Canadian Woodworking

A Home in the Woods — Part 2

Author: Don Wilkinson
Illustration: Mike Del Rizzo
Published: August September 2014
A home in the woods
A home in the woods

When last I left you, I was on my way to log-house-making college. For some reason, I had brought my brother-in-law along with me. No one recalls what he had done wrong to deserve such punishment, but apparently it was bad enough that his parents wanted him out of the house for the summer. They even paid me. Not enough mind you, but it helped with the food and gas bills.

I won’t go into the details of the trip or the log construction course, although I’m sure I could if I was asked nicely, or any other way for that matter. Suffice it to say that I learned just enough to believe I was now a fully trained and expert log house put-together. I also learned that a weekend spent in Ver**lion is like a year spent anywhere else on the planet that you’d hate to be. My goodness, but that town was boring.

The three-day drive back up the Alaska Highway took six days, and proved to be completely uneventful, if I don’t men­tion travelling through the massive forest fire in the middle of an army convoy for seven hours one night.

Once we finally arrived in Whitehorse, I was eager to get started on building the home for my family. Early the following afternoon I was at our lot deciding where to place our mansion.
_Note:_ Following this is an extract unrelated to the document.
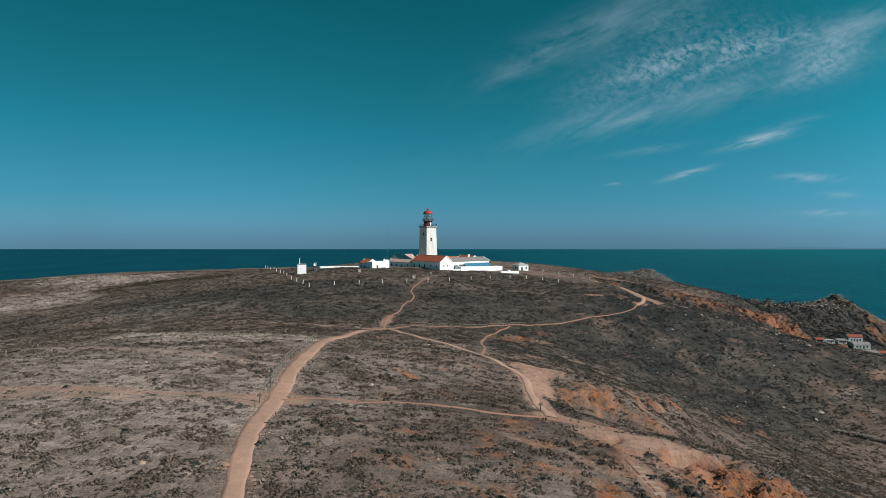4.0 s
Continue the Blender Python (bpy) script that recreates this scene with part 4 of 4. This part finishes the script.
dish = thing("dish_aerial", pose(-43.2, -58.1, gz(-43.2, -58.1)), "white dish aerial on a dark tripod stand", "aerial")
for k in range(3):
    a = 2 * math.pi * k / 3 + 0.5
    part("leg", rod(bmesh.new(), (1.1 * math.cos(a), 1.1 * math.sin(a), -0.5), (0, 0, 2.3), 0.09), DARK_METAL, dish)
part("brace", rod(bmesh.new(), (1.0, 0.2, 0.4), (-0.5, 0.1, 1.3), 0.05), DARK_METAL, dish)
part("cabinet", bevelled(boxes((-0.5, -0.5, -0.4, 0.5, 0.5, 1.2)), 0.03), METAL, dish, "grey metal cabinet")
bowl = part("dish", lathe(bmesh.new(), [(0.05, 0.0), (0.35, 0.06), (0.62, 0.2), (0.8, 0.42), (0.76, 0.42), (0.58, 0.26), (0.3, 0.14), (0.05, 0.1)], 16), WHITE, dish, "white round dish", True)
bowl.matrix_basis = pose(0, 0, 2.6, 70, 0, -20)

for x, y, size, turn in ((-2.3, -87.5, 1.2, 20), (-24.5, -67.9, 1.2, 40), (3.3, -68.4, 0.8, 10)):
    block = thing("concrete_block", pose(x, y, gz(x, y), 0, 0, turn), "weathered grey concrete block with a slab lid", "block", "concrete blocks on the heath")
    part("body", bevelled(boxes((-size / 2, -size / 2, -0.5, size / 2, size / 2, size * 0.75)), 0.05), CONCRETE, block)
    part("lid", bevelled(boxes((-size * 0.58, -size * 0.58, size * 0.753, size * 0.58, size * 0.58, size * 0.9)), 0.04), CONCRETE, block)

# ---- boundary posts ----
first_post = None


def boundary_post(x, y, lean):
    global first_post
    m = pose(x, y, gz(x, y), lean, lean * 0.6, random.uniform(0, 90))
    if first_post is None:
        first_post = thing("fence_post", m, "white painted boundary post standing in heath", "fence post", "white posts round the lighthouse")
        part("shaft", bevelled(boxes((-0.09, -0.09, -0.4, 0.09, 0.09, 1.35)), 0.02), WHITE_WORN, first_post)
        part("foot", bevelled(boxes((-0.2, -0.2, -0.3, 0.2, 0.2, 0.1)), 0.03), CONCRETE, first_post)
    else:
        copy_thing(first_post, m)


def post_line(a, b, count, skip_first=False):
    for k in range(1 if skip_first else 0, count):
        t = k / (count - 1)
        boundary_post(a[0] + (b[0] - a[0]) * t + random.uniform(-0.3, 0.3), a[1] + (b[1] - a[1]) * t + random.uniform(-0.4, 0.4), random.uniform(-7, 7))


post_line((-34.1, -111), (10.5, -88.5), 7)
post_line((10.5, -88.5), (25.5, -80), 3, True)
post_line((25.5, -80), (40.9, -64), 3, True)
post_line((40.9, -64), (68, -53), 5, True)
post_line((-34.1, -111), (-50, -77), 5, True)
post_line((-50, -77), (-76, -17), 8, True)
post_line((58, 5), (80, 0), 4)

# ---- rope fences beside the paths ----
def rope_fence(points, spacing, label):
    line = rounded(points, 0.5)
    gap = max(2, int(spacing / 0.5))
    places = line[::gap]
    fence = thing("rope_fence", pose(*places[0], gz(*places[0])), label, "fence", "rope fences by the footpaths")
    base = Vector((*places[0], gz(*places[0])))
    tops = []
    for x, y in places:
        p = Vector((x, y, gz(x, y))) - base
        q = p + Vector((random.uniform(-0.05, 0.05), random.uniform(-0.05, 0.05), 1.05))
        part("post", rod(bmesh.new(), p - Vector((0, 0, 0.3)), q, 0.06), OLD_WOOD, fence)
        tops.append((p, q))
    for (p, q), (r, s) in zip(tops, tops[1:]):
        for f in (0.92, 0.5):
            a, b = p.lerp(q, f), r.lerp(s, f)
            mid = (a + b) / 2 - Vector((0, 0, 0.08))
            bm = rod(bmesh.new(), a, mid, 0.025, 4)
            rod(bm, mid, b, 0.025, 4)
            part("rope", bm, ROPE, fence)


rope_fence([(-8.9, -238.5), (-9.6, -233), (-10.1, -228.5), (-10.6, -222), (-10.9, -214.6), (-10.9, -206)], 1.8, "low rope fence on wooden posts beside the wide footpath")
rope_fence([(1.6, -167.4), (8.9, -158.9), (16.6, -151.8), (26.5, -142.4), (31, -140.2)], 1.7, "low rope fence on wooden posts along the ledge path")
post = thing("marker_post", pose(-4.9, -171.5, gz(-4.9, -171.5)), "dark wooden marker post at the path fork", "post")
part("shaft", rod(bmesh.new(), (0, 0, -0.3), (0.05, 0, 1.5), 0.08), OLD_WOOD, post)
part("board", bevelled(boxes((-0.25, -0.1, 1.1, 0.35, -0.04, 1.45)), 0.01), OLD_WOOD, post)
for x, y in ((-8.2, -244.6), (20.0, -236.5)):
    post = thing("marker_post", pose(x, y, gz(x, y)), "short dark wooden marker post beside the path", "post")
    part("shaft", rod(bmesh.new(), (0, 0, -0.3), (0.03, 0, 0.9), 0.07), OLD_WOOD, post)
    part("board", bevelled(boxes((-0.22, -0.1, 0.6, 0.22, -0.05, 0.85)), 0.01), OLD_WOOD, post)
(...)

Fourteen acres and still my choices were limited. To the West, the weird neighbour lady had built her house too close to our property line, and it had been my great misfortune to spot her clearing brush around her house … topless! That firmly reinforced my wish to build as far away from her as possible.
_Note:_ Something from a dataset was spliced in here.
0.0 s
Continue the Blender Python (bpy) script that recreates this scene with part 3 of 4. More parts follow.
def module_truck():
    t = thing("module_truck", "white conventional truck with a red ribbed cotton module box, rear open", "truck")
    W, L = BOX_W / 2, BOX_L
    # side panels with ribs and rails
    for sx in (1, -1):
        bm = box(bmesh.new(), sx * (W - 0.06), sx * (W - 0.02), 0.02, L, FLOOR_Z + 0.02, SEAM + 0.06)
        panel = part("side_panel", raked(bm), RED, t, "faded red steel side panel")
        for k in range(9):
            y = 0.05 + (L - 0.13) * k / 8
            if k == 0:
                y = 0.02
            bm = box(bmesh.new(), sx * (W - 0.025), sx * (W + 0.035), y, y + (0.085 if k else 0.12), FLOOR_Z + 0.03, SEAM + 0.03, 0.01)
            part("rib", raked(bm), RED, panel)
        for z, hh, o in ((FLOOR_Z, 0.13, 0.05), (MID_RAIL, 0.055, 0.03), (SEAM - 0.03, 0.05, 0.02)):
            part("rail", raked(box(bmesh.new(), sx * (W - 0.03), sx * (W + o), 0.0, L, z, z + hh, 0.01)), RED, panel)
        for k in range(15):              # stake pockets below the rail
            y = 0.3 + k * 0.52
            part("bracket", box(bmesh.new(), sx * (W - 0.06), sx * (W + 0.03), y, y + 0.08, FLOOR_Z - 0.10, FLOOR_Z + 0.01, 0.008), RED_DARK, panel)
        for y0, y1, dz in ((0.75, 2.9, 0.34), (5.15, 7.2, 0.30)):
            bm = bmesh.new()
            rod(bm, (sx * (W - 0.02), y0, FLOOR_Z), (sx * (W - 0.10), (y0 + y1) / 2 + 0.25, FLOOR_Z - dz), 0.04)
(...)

The neighbour to the east had strip-mined a treeless swath 80 feet wide and 200 feet deep across the front of his prop­erty and plunked an old trailer in the midst of the resulting gravel field. I defi­nitely did not wish to look out on that every day. This left me with only one alternative. Near the back of the property was a gently sloped and forested knoll, overlooking a wildflower-covered moun­tainside across the valley. Oh well, if that was the only alternative then I suppose we would just have to live with it.
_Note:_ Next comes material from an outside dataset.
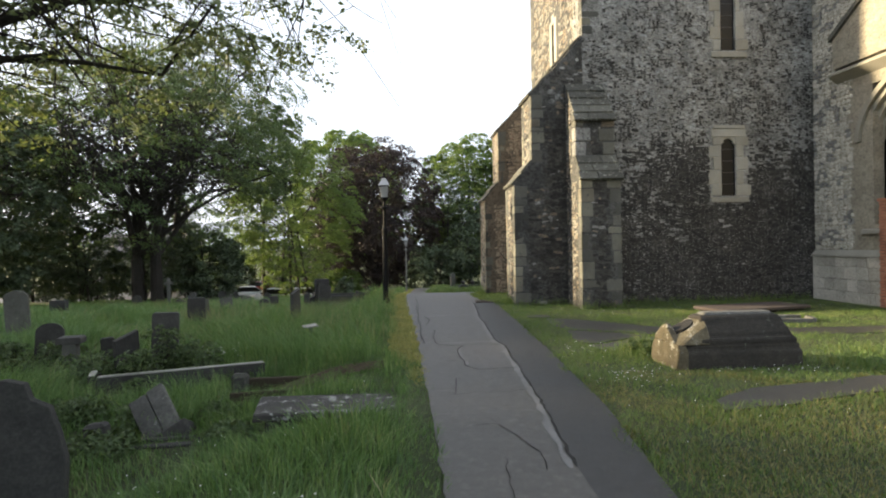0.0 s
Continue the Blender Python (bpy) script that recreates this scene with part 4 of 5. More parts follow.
part("base", block(-1.24, 1.24, -0.46, 0.46, -0.2, 0.062, 0.02, 0.006), TOMB, red)


# low pale kerb frame behind the chest tomb
kerb_set("grave_kerb", [(7.25, 12.0), (9.05, 11.62), (9.2, 12.2), (7.45, 12.62)], 0.11, 0.1, KERB, "pale grey worn grave kerb behind the chest tomb", posts=False)


# ---- cars and houses in the distance ----
def car(x, y, yaw, colour, label):
    z = gz(x, y)
    ob = thing("parked_car", pose(x, y, z, 0, 0, yaw), label, "car", "parked cars")
    body = prism([(-2.1, 0.3), (2.05, 0.3), (2.1, 0.62), (1.95, 0.82), (1.0, 0.95), (-1.9, 1.0), (-2.1, 0.8)], "y", -0.85, 0.85)
    bmesh.ops.bevel(body, geom=body.edges[:], offset=0.06, segments=2, affect="EDGES", clamp_overlap=True)
    part("body", body, colour, ob, smooth=True)
    cabin = prism([(-1.85, 0.98), (1.05, 0.94), (0.35, 1.42), (-1.3, 1.46)], "y", -0.72, 0.72)
    bmesh.ops.bevel(cabin, geom=cabin.edges[:], offset=0.05, segments=2, affect="EDGES", clamp_overlap=True)
    part("cabin_glass", cabin, DARK_GLASS, ob, "dark windows")
    part("roof", block(-1.25, 0.3, -0.66, 0.66, 1.44, 1.49, 0.02, 0), colour, ob)
    for wx in (-1.3, 1.3):
        for wy in (-0.82, 0.82):
            bm = lathe([(0.2, -0.1), (0.32, -0.1), (0.33, 0.0), (0.32, 0.1), (0.2, 0.1)], 16)
            bmesh.ops.transform(bm, matrix=pose(wx, wy, 0.33, 90, 0, 0), verts=bm.verts)
            part("wheel", bm, TYRE, ob, "black tyre")
    return ob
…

I began clearing the brush and trees from the house-site that very day, and by the time night fell I had managed to do very little at all. It turns out that clearing a forest happens to be hard work, some­thing I hadn’t considered. Clearly, help and hard work were needed if I was ever going to occupy the house in my life­time. And help and hard work is exactly what brothers-in-law were invented for.

Day after day we worked. They peeled the logs, complained, got blisters, complained some more, and once, by accident, raised a little sweat. Meanwhile, I dug holes in the sandy soil for pilings, sweated on occasion, and constantly questioned why I hadn’t just bought a house in Whitehorse instead. Oh right! Because my wife wanted a log house in the woods. Case closed, tied up with a large steel cable and then locked away and sealed in the archives for evermore.

Eventually the logs got peeled, the footings and pilings were more or less straight, and somewhat level and rela­tively square to each other. At long last we could begin to place the logs wher­ever they were supposed to go. Not that I had a clue where that might be.

But first I needed to devise some means to lift the monster logs from where they lay scattered around the lot and place them on the foundation. I had some­how neglected to consider that problem, but after a great deal of thought I read about a brilliant method utilizing a steel cable strung between two trees, an 8000 lb winch and a heavy-duty block and tackle. Unfortunately Yukon trees aren’t known for their strength. The trees I selected immediately began to list and slowly uproot themselves from the weight of the cable. The addition of the block and tackle proved to be the last straw and we stood back and watched as the trees majestically toppled into the center of the building site with a whimper.

Well, much like the house itself, it doesn’t look like I’m going to fin­ish this up very fast. But you knew it would take longer. After all, as everyone knows: “Home wasn’t built in a day.”